Amika Matsumoto: Painting Toward a Borderless Symphony

While her practice is firmly rooted in painting, Matsumoto’s vision extends well beyond the static canvas. She dreams of an immersive experience that dissolves the traditional boundaries between visual art and live performance—an orchestral projection mapping installation where her paintings animate in real time to the ebb and flow of music. In this conceptual project, she imagines the visuals either responding to the conductor’s direction or guiding the musical improvisation themselves. The result would be a true collaboration between mediums: painting that breathes, and music that sees.

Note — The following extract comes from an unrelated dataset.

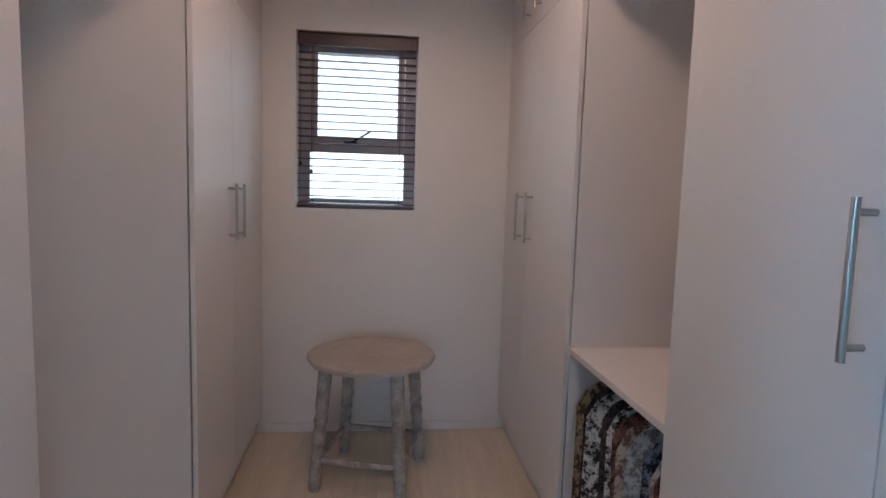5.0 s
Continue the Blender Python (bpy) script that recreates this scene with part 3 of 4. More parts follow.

This idea is not just technical ambition—it’s a logical next step in her exploration of sensory convergence. The notion of art existing as a living, evolving experience speaks directly to her belief in creative connection without borders. In this envisioned space, viewers wouldn’t simply observe—they would be enveloped, caught in the tide of sound and image moving in perfect synchronicity. Her ultimate goal is to design a space where color and music don’t accompany each other—they become one and the same, dissolving distinction and drawing the audience into a shared emotional current.

Underlying this vision is a deeper yearning for unity—between senses, between people, and between the inner and outer world. Whether on canvas or in future projection halls, Matsumoto’s work remains centered on emotional resonance. Her paintings may begin in silence, but they are always reaching toward song. By blending influences, mediums, and philosophies, she composes a world where the invisible becomes visible, where emotions take on color, and where every viewer becomes part of an ever-expanding symphony.